WASHINGTON -- House Appropriations Committee Chairman David Obey's late decision not to seek re-election in November sent shock waves through the Democratic leadership here. If any Democrat was assured re-election, the venerable Wisconsin liberal would be at the top of the list. But in a year of the angry voter and a growing list of vulnerable incumbents, the once-untouchable Obey was in danger of being swept out of office by a Republican tidal wave.
Obey, still as feisty and combative as ever at 71, has won 25 straight elections to the House in his 7th Congressional District. But the district has split almost evenly in past presidential elections and the powerful committee baron who shaped the $800-billion stimulus bill faced a younger, more aggressive Republican challenger who has put the seat on the Democrats' endangered list.
Obey is not alone. Republicans have targeted two other veteran Democratic bulls for defeat: House Armed Services Committee Chairman Ike Skelton of Missouri and Budget Committee Chairman John Spratt of South Carolina. Republican insiders tell me that they are broadening their target list to include other Democrats who were once considered safe but whom polls now show to be in trouble.
Obey's decision could trigger other House Democratic departures in the weeks to come. He is the 17th Democrat who is leaving at the end of this year. Until relatively recently, election trackers were putting the GOP's House gains at around 30 seats, 10 shy of taking over the chamber. But now some think a gain of around 40 seats is no longer unthinkable.
Obey insisted he could win re-election, but some think that is just so much bravado. He "thinks the Democrats will lose the House and he doesn't want to go back into the minority. I wonder how many of his colleagues are having similar thoughts right now," wrote The Weekly Standard's John McCormack. Time magazine's Jay Newton-Small is calling this "a troubling sign for House Speaker Nancy Pelosi for whom retention of the House grows more difficult with each retirement."From the beginning of this election cycle, when the party in power historically loses seats in Congress, the Democrats have been in a downward slide. One after another, top office holders have rejected White House pleas to run in key races, concluding that the mood of the voters in the age of Obama has turned strongly against their party. Two off-year gubernatorial Republican victories in Virginia and heavily Democratic New Jersey, followed by the GOP's takeover of Edward Kennedy's seat in Massachusetts, were a warm-up for this year's midterms, when Democrats are expected to lose at least six governorships and easily half a dozen seats in the Senate.
Senate election polls showed Republican challengers leading in Senate contests in Illinois, Delaware, New Hampshire, Indiana, Ohio, Pennsylvania, Missouri, Arkansas and Colorado. And Democratic incumbents were struggling in California and Washington state.
The depth of the Democrats' troubles is especially visible in the battle for retiring Indiana Sen. Evan Bayh's seat. Democratic Rep.

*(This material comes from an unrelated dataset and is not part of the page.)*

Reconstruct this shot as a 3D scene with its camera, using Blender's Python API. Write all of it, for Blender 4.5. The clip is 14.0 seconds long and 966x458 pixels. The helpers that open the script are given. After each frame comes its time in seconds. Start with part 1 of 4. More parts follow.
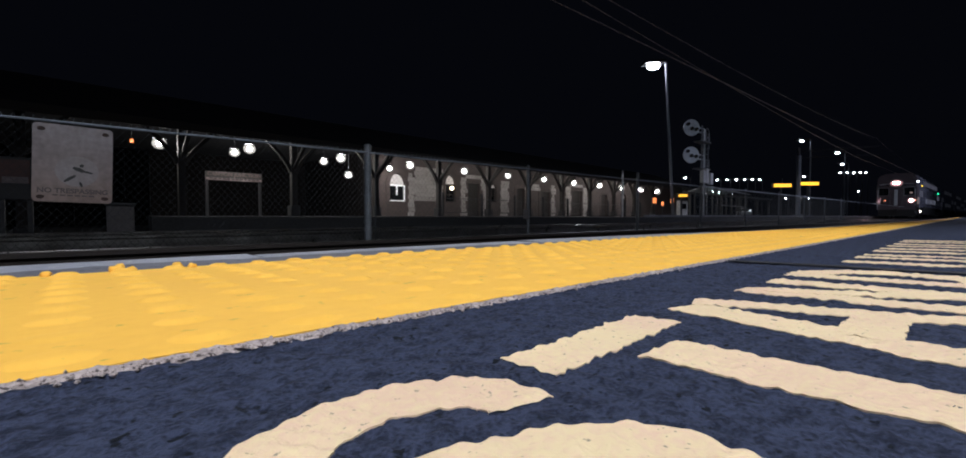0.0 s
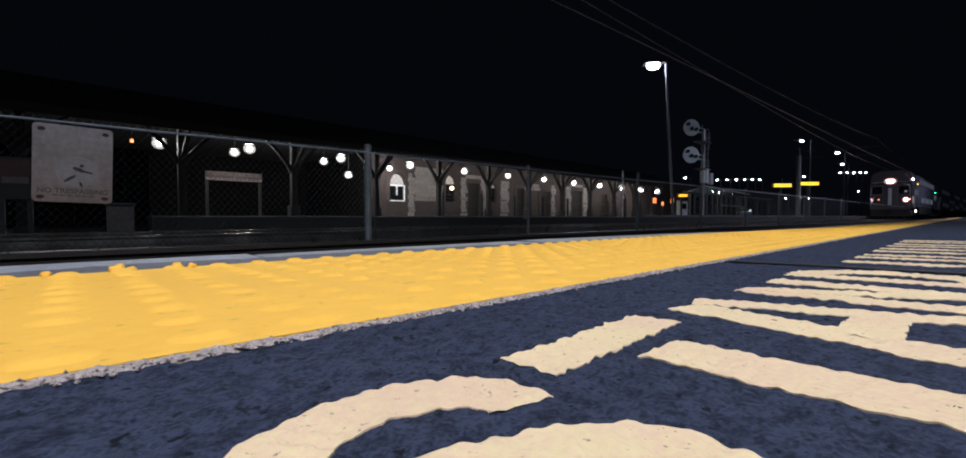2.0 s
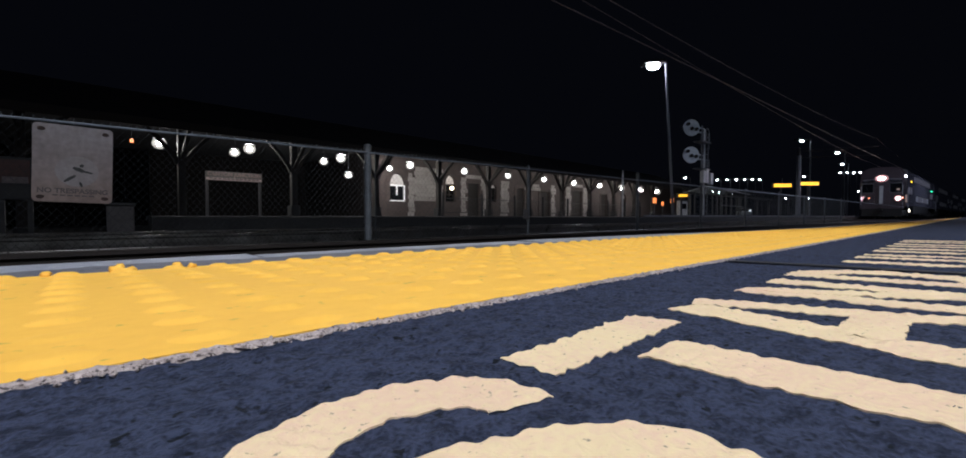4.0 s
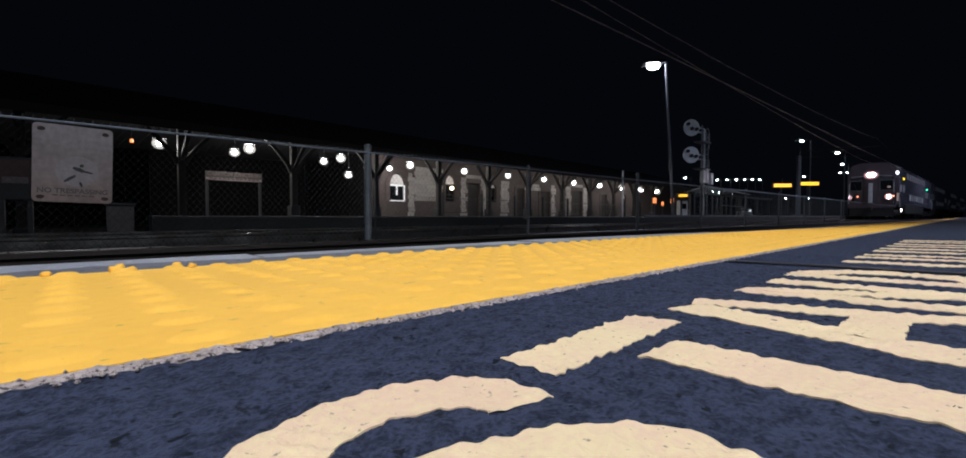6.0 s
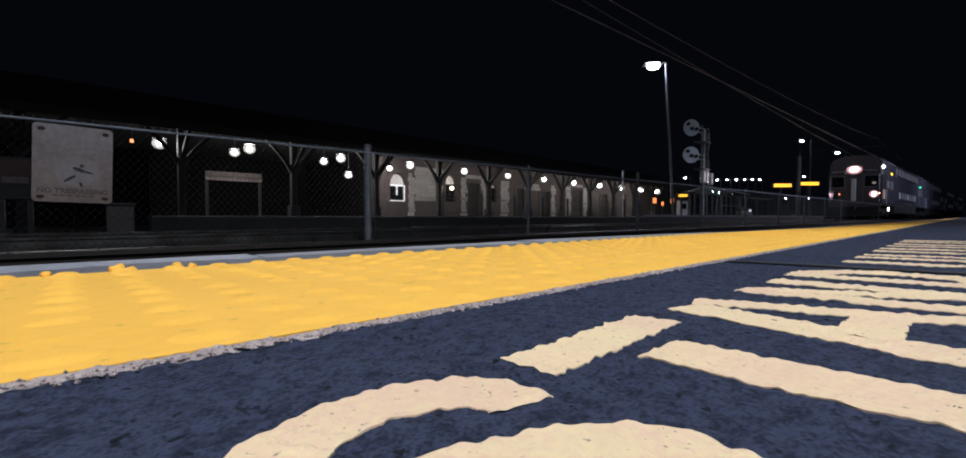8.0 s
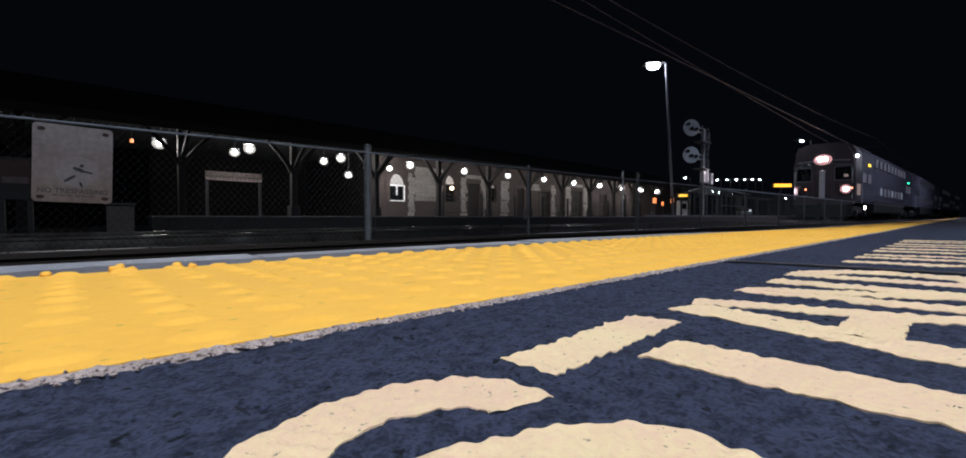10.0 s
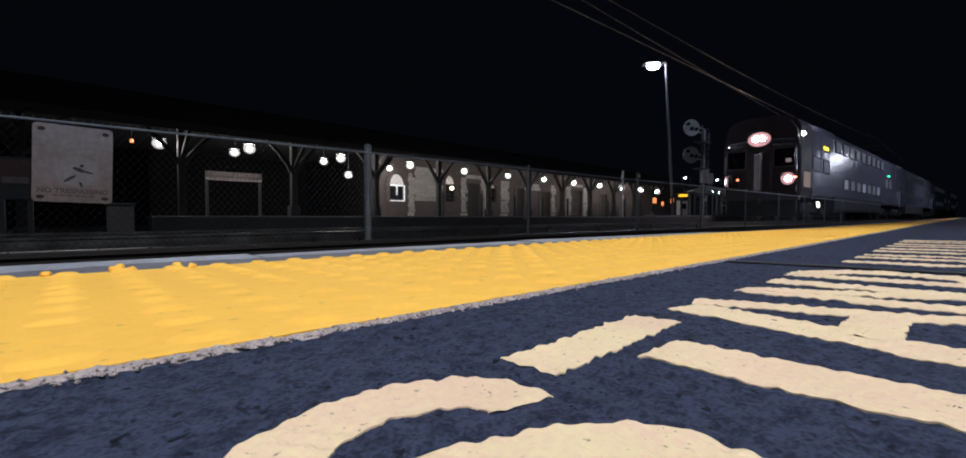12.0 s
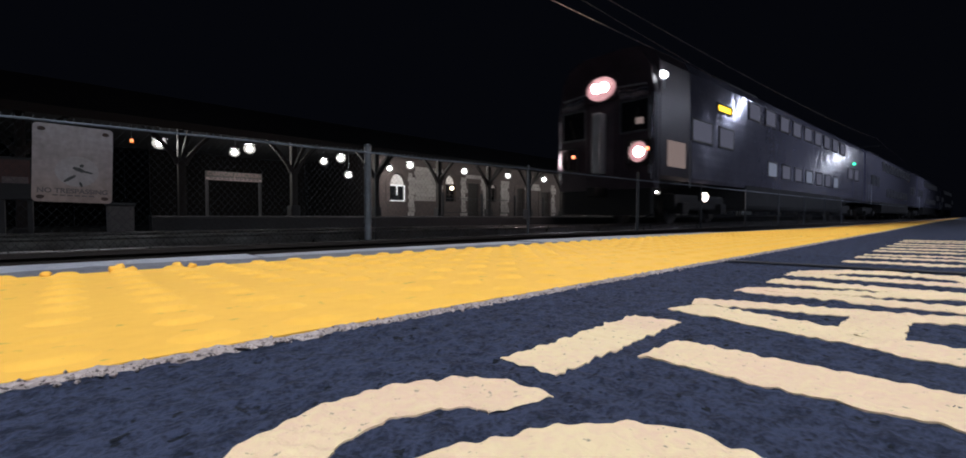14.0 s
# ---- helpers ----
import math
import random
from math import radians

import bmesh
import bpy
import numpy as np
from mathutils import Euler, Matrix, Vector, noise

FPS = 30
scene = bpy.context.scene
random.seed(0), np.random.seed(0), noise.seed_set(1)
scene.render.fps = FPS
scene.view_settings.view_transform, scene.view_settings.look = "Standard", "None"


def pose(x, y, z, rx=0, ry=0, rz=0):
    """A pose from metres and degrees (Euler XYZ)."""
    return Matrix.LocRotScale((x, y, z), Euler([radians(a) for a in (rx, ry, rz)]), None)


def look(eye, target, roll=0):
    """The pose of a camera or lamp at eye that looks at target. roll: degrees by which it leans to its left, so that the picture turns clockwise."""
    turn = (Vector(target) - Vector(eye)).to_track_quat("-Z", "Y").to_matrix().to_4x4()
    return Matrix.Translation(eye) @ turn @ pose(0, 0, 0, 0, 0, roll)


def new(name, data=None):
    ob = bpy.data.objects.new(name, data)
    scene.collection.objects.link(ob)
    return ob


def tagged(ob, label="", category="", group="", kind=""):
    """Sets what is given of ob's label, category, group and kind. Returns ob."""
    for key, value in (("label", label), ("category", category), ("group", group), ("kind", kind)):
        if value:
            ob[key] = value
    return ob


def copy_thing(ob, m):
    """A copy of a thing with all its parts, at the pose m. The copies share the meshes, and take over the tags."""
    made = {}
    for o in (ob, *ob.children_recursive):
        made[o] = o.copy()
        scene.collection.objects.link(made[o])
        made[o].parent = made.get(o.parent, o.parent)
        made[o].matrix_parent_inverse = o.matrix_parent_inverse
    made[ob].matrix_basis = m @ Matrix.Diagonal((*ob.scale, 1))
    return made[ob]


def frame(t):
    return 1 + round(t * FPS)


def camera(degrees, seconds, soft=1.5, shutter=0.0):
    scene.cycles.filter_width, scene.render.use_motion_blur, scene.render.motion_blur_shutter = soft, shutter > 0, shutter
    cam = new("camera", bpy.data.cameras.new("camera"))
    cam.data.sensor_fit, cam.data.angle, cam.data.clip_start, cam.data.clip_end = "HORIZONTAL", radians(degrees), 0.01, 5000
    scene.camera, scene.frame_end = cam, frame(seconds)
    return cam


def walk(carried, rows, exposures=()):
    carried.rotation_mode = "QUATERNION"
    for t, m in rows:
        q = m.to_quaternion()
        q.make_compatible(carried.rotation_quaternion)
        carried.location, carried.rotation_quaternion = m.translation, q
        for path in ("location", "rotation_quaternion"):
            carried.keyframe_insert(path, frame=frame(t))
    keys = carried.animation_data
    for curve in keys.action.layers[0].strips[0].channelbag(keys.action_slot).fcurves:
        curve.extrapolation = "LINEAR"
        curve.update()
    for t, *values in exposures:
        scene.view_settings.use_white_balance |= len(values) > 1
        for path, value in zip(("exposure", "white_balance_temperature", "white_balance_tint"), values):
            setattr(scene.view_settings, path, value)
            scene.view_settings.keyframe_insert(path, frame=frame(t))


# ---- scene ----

# ================= camera =================
cam = camera(94.8, 14.0, soft=1.7, shutter=0.7)
EYE = (0.0, 0.0, 0.062)
LOOKING = look(EYE, (0.677, 0.736, 0.062 - 0.029), 0.08)
walk(cam, [(0, LOOKING), (14.0, LOOKING)], [(0, 0.0), (14.0, 0.0)])

# ================= world and light =================
world = bpy.data.worlds.new("night_sky")
scene.world = world
world.use_nodes = True
bg = world.node_tree.nodes["Background"]
bg.inputs[0].default_value = (0.30, 0.36, 0.62, 1)
bg.inputs[1].default_value = 0.0050

# last lamp, at x -21, is an unseen added fill for the train front
PLATFORM_LAMPS = [(-0.6, -2.1, 5.6), (24.0, -4.5, 7.2), (42.0, -4.5, 10.8), (66.0, -4.0, 7.2), (-21.0, -4.5, 7.2)]
LAMP_POWER = [2580, 2400, 4200, 2200, 2600]
for (lx, ly, lz), w in zip(PLATFORM_LAMPS, LAMP_POWER):
    d = bpy.data.lights.new("platform_lamp_light", "SPOT")
    d.energy, d.color, d.shadow_soft_size = w, (0.84, 0.92, 1.0) if lx == -0.6 else (0.69, 0.75, 1.0), 0.18 if lx == -0.6 else 0.25
    d.spot_size, d.spot_blend = radians(116 if lx == -0.6 else 165), 0.85 if lx == -0.6 else 0.6
    new("platform_lamp_light", d).matrix_world = look((lx, ly, lz - 0.25), (lx + 0.5, ly + 1.1, 0))


# ================= materials =================
def nodes_of(name):
    m = bpy.data.materials.new(name)
    m.use_nodes = True
    nt = m.node_tree
    return m, nt, nt.nodes["Principled BSDF"]


def surface(name, a, b=None, rough=0.6, metal=0.0, scale=8.0, bump=0.2, fine=60.0, spots=None, spot_at=0.62, spot_scale=0.0, dist=0.004, rough_var=0.15, per_piece=0.0, lo=0.36, hi=0.68, spec=0.5):
    """Two scales of variation between colours a and b, optional spots of a third colour, and a fine bump."""
    m, nt, p = nodes_of(name)
    b = b or tuple(c * 0.7 for c in a)
    N, L = nt.nodes, nt.links
    tc = N.new("ShaderNodeTexCoord")
    n1, n2 = N.new("ShaderNodeTexNoise"), N.new("ShaderNodeTexNoise")
    n1.inputs["Scale"].default_value, n2.inputs["Scale"].default_value = scale, fine
    n1.inputs["Detail"].default_value = n2.inputs["Detail"].default_value = 5
    for n in (n1, n2):
        L.new(tc.outputs["Object"], n.inputs["Vector"])
    add = N.new("ShaderNodeMath")
    add.operation = "MULTIPLY_ADD"
    L.new(n2.outputs["Fac"], add.inputs[0])
    add.inputs[1].default_value = 0.5
    half = N.new("ShaderNodeMath")
    half.operation = "MULTIPLY"
    half.inputs[1].default_value = 0.55
    L.new(n1.outputs["Fac"], half.inputs[0])
    L.new(half.outputs[0], add.inputs[2])
    ramp = N.new("ShaderNodeValToRGB")
    ramp.color_ramp.elements[0].position, ramp.color_ramp.elements[1].position = lo, hi
    ramp.color_ramp.elements[0].color, ramp.color_ramp.elements[1].color = (*b, 1), (*a, 1)
    L.new(add.outputs[0], ramp.inputs[0])
    out = ramp.outputs[0]
    if spots:
        n3 = N.new("ShaderNodeTexNoise")
        n3.inputs["Scale"].default_value, n3.inputs["Detail"].default_value = spot_scale or fine * 0.6, 4
        L.new(tc.outputs["Object"], n3.inputs["Vector"])
        r3 = N.new("ShaderNodeValToRGB")
        r3.color_ramp.elements[0].position, r3.color_ramp.elements[1].position = spot_at, spot_at + 0.06
        L.new(n3.outputs["Fac"], r3.inputs[0])
        mx = N.new("ShaderNodeMix")
        mx.data_type = "RGBA"
        L.new(r3.outputs[0], mx.inputs[0])
        L.new(out, mx.inputs[6])
        mx.inputs[7].default_value = (*spots, 1)
        out = mx.outputs[2]
    if per_piece:
        oi = N.new("ShaderNodeObjectInfo")
        mr = N.new("ShaderNodeMapRange")
        mr.inputs[3].default_value, mr.inputs[4].default_value = 1 - per_piece, 1 + per_piece * 0.4
        L.new(oi.outputs["Random"], mr.inputs[0])
        vm = N.new("ShaderNodeVectorMath")
        vm.operation = "SCALE"
        L.new(out, vm.inputs[0])
        L.new(mr.outputs[0], vm.inputs["Scale"])
        out = vm.outputs[0]
    L.new(out, p.inputs["Base Color"])
    rr = N.new("ShaderNodeMapRange")
    rr.inputs[3].default_value, rr.inputs[4].default_value = max(0.03, rough - rough_var), min(1, rough + rough_var)
    L.new(n1.outputs["Fac"], rr.inputs[0])
    L.new(rr.outputs[0], p.inputs["Roughness"])
    p.inputs["Metallic"].default_value = metal
    p.inputs["Specular IOR Level"].default_value = spec
    if bump:
        bm = N.new("ShaderNodeBump")
        bm.inputs["Strength"].default_value, bm.inputs["Distance"].default_value = bump, dist
        L.new(add.outputs[0], bm.inputs["Height"])
        L.new(bm.outputs[0], p.inputs["Normal"])
    return m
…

Brad Ellsworth's support "remains stuck in the low 30s," according to the latest Rasmussen poll. Former Sen. Dan Coats, who won the GOP primary Tuesday, is drawing 54 percent support, up five points from last month.
Driving Democratic headwinds in Indiana and elsewhere, besides economic woes, is Barack Obama's unpopular health care law. The Rasmussen poll of likely Indiana voters finds 65 percent favor repealing the new law that Ellsworth supported. A mere 29 percent oppose repeal.
Polls show voters planning to vote Republican are much more intense in their views than Democrats. Midterm elections traditionally draw lower turnout than presidential-year elections, and that will be the case this time, too. This is why Democrats and the White House are suddenly turning up the heat on an immigration-reform bill in hopes that it will re-energize minority voters, especially the large Hispanic vote, and boost party turnout. But this defensive political ploy is too clever by half. Anger over a weak, jobless recovery, an unpopular government takeover of the nation's health care system, a monstrous debt that will grow by $1.6 trillion this year alone, and rising taxes are spawning an anti-incumbent wave that now threatens to effectively topple Democratic control of Congress.